A woman from the NYC Aces group messaged me about her awesome date on Saturday with another Ace person. The woman and I met the week before at an event that I hosted and I hope that this is the beginning of a nice friendship. I was happy for her but felt a twinge of jealousy when she said that she slept with the man after the date and it was nice because there was no expectation of sex. They just enjoyed the intimacy of sharing the same bed together.
On the same day, Jackie* sent me a message that she was planning on scening with a woman she met. I was happy for her too and hope her relationship with this woman becomes long-term.

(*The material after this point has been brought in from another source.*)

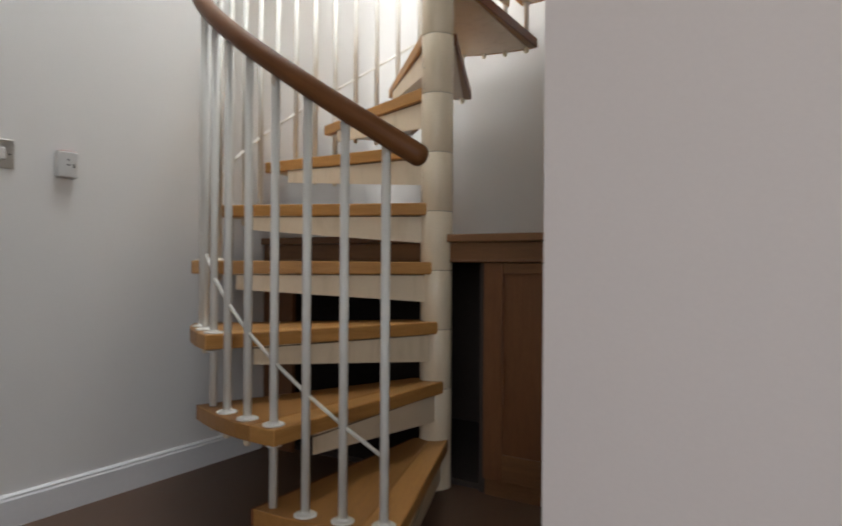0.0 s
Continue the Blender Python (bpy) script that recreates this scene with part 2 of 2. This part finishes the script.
def structure(name, bm, mat, label, category):
    return tagged(part(name, bm, mat), label, category, kind="structure")


# ---- large structure ----
structure("wall_west", box(WEST - T, ROOM_SOUTH, 0, WEST, NORTH + T, TOP), PLASTER, "plain white plastered wall beside the spiral stair", "wall")
structure("wall_north", prism([(WEST, NORTH_W), (EAST, NORTH), (EAST, NORTH + T), (WEST, NORTH + T)], 0, TOP), PLASTER, "plain white plastered wall behind the spiral stair", "wall")
structure("wall_east", box(EAST, SOUTH + T, 0, EAST + T, NORTH + T, TOP), PLASTER, "plain white plastered side wall of the stairwell", "wall")
structure("wall_hall", box(HALL_X + 0.002, SOUTH, 0, ROOM_EAST, SOUTH + T, LOW_CEIL), PLASTER_PINK, "warm white plastered wall ending at the stair recess", "wall")
structure("wall_hall_end", box(HALL_X, SOUTH - 0.006, 0, EAST + T + 0.3, SOUTH, LOW_CEIL), PLASTER_PINK, "warm white plastered corner of the hall wall", "wall")
structure("wall_room_east", box(ROOM_EAST, ROOM_SOUTH, 0, ROOM_EAST + T, SOUTH + T, LOW_CEIL), PLASTER_PINK, "plain white hall wall", "wall")
WX0, WX1, WZ0, WZ1 = 1.7, 3.0, 0.9, 2.2
structure("wall_south", joined(
    box(WEST - T, ROOM_SOUTH - T, 0, WX0, ROOM_SOUTH, LOW_CEIL + 0.2), box(WX1, ROOM_SOUTH - T, 0, ROOM_EAST + T, ROOM_SOUTH, LOW_CEIL + 0.2),
    box(WX0, ROOM_SOUTH - T, 0, WX1, ROOM_SOUTH, WZ0), box(WX0, ROOM_SOUTH - T, WZ1, WX1, ROOM_SOUTH, LOW_CEIL + 0.2)), PLASTER, "white plastered hall wall with a window opening", "wall")
UX0, UX1, UZ0, UZ1 = UX - 0.62, UX + 0.62, UZ - 0.77, UZ + 0.77
structure("wall_upper_south", joined(
    box(WEST, SOUTH - T, LOW_CEIL + 0.2, UX0, SOUTH + T, TOP), box(UX1, SOUTH - T, LOW_CEIL + 0.2, EAST + T, SOUTH + T, TOP),
    box(UX0, SOUTH - T, LOW_CEIL + 0.2, UX1, SOUTH + T, UZ0), box(UX0, SOUTH - T, UZ1, UX1, SOUTH + T, TOP)), PLASTER, "white plastered wall above the landing with a window opening", "wall")
structure("ceiling_hall", box(WEST, ROOM_SOUTH, LOW_CEIL, ROOM_EAST, SOUTH, LOW_CEIL + 0.2), CEILING, "plain white hall ceiling", "ceiling")
SX0, SX1, SY0, SY1 = RX - 0.45, RX + 0.45, RY - 0.45, RY + 0.45
structure("ceiling_stair", joined(
    box(WEST - T, SOUTH - T, TOP, SX0, NORTH + T, TOP + 0.15), box(SX1, SOUTH - T, TOP, EAST + T, NORTH + T, TOP + 0.15),
    box(SX0, SOUTH - T, TOP, SX1, SY0, TOP + 0.15), box(SX0, SY1, TOP, SX1, NORTH + T, TOP + 0.15)), CEILING, "white ceiling over the stair with a roof light opening", "ceiling")


def corner_cove(x, y, sx, sy, z0, z1, radius=0.03):
    """Plaster rounded into an inner corner; sx and sy point into the room."""
    pts = [(x - sx * 0.01, y - sy * 0.01), (x + sx * radius, y - sy * 0.01)]
    for i in range(25):
        a = math.pi / 2 * i / 24
        pts.append((x + sx * (radius - radius * math.sin(a) + 0.0002), y + sy * (radius - radius * math.cos(a) + 0.0002)))
    pts.append((x - sx * 0.01, y + sy * radius))
    if sx * sy < 0:
        pts.reverse()
    lean = (NORTH - NORTH_W) / (EAST - WEST)
    return prism([(px, py + (px - x) * lean) for px, py in pts], z0, z1)


structure("wall_corner_west", corner_cove(WEST, NORTH_W, 1, -1, 0.897, TOP, 0.14), PLASTER, "white plaster rounded into the stairwell corner", "wall")
structure("wall_corner_east", corner_cove(EAST, NORTH, -1, -1, 0.897, TOP, 0.05), PLASTER, "white plaster rounded into the stairwell corner", "wall")

floor = structure("floor", box(WEST, ROOM_SOUTH, -0.1, ROOM_EAST, NORTH, -0.0), FLOORWOOD, "dark brown boarded floor", "floor")


def skirting(name, length, m):
    prof = [(0, 0), (0.016, 0), (0.016, 0.083), (0.012, 0.089), (0.0125, 0.094), (0.006, 0.1), (0, 0.1)]
    bm = bmesh.new()
    a = [bm.verts.new((0, -y, z)) for y, z in prof]
    b = [bm.verts.new((length, -y, z)) for y, z in prof]
    bm.faces.new(a)
    bm.faces.new(b[::-1])
    for i in range(len(prof)):
        j = (i + 1) % len(prof)
        bm.faces.new((a[i], b[i], b[j], a[j]))
    bmesh.ops.recalc_face_normals(bm, faces=bm.faces)
    return tagged(part(name, bm, SKIRT, m=m), "white painted moulded skirting board along the wall", "skirting board", kind="structure")


skirting("baseboard", -0.02 - ROOM_SOUTH, pose(WEST, ROOM_SOUTH, 0, 0, 0, 90))
skirting("baseboard_hall", ROOM_EAST - EAST - 0.02, pose(EAST + 0.02, SOUTH - 0.006, 0))


# ---- the spiral staircase ----
def level(k):
    return BASE + STEP * k


def spot(n, r, z):
    a = radians((n - 12) * TURN - 45)
    return Vector((-r * math.cos(a), r * math.sin(a), z))


def heading(n):
    """Turns the local +x axis out along baluster n."""
    return 180 - ((n - 12) * TURN - 45)


stair = tagged(new("spiral_staircase"), "ivory-painted steel spiral staircase with oak treads and brown handrail", "staircase")
stair.location = (0, 0, 0)

# a tread in its own frame: +x runs out along its first baluster, the climb turns towards -y
FRONT, BACK, THICK = 2.63, 24.87, 0.0433


def round_point(deg, r):
    return (r * math.cos(radians(deg)), r * math.sin(radians(deg)))


def tread_outline(inset=0.0):
    r = TREAD_R - inset
    f, b = FRONT - inset * 70, BACK - inset * 70
    pts = [round_point(f - (f + b) * i / 8, r) for i in range(9)]
    bx, by = round_point(-b, 1)
    nx, ny = round_point(f, 1)
    pts.append((bx * 0.05 + by * 0.052, by * 0.05 - bx * 0.052))
    pts.append((nx * 0.02 - ny * (0.048 - inset), ny * 0.02 + nx * (0.048 - inset)))
    return pts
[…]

When I moved back to New York and it became clear that my relationship with Tom irrevocably changed, one of the things that I missed immediately was the physical intimacy I had with him. The act of being in someone’s arms in bed requires a lot of trust and familiarity. It took me a long time to get there. And, when I couldn’t access it anymore, I just felt a certain longing – kind of like a skin hunger or a phantom pain. It’s probably one of the reasons why I acted impulsively with Amir, which was a mistake. That episode was covered in a previous post.
If I do have a relationship with someone, I’m definitely looking forward to the hand holding, the hugs, etc. And I don’t mind some PDA as long as it’s appropriate and not a disgusting amount (like Amir briefly kissed me in public after we had dinner and it was nice). I just wish I can have it now, instead of the oh-so-distant future. And I wish I can shake off the feeling that I will be alone forever. This feeling shall pass; I’ve been maudlin for the past couple of days.
* All names in this blog are fictional to protect individuals’ privacy.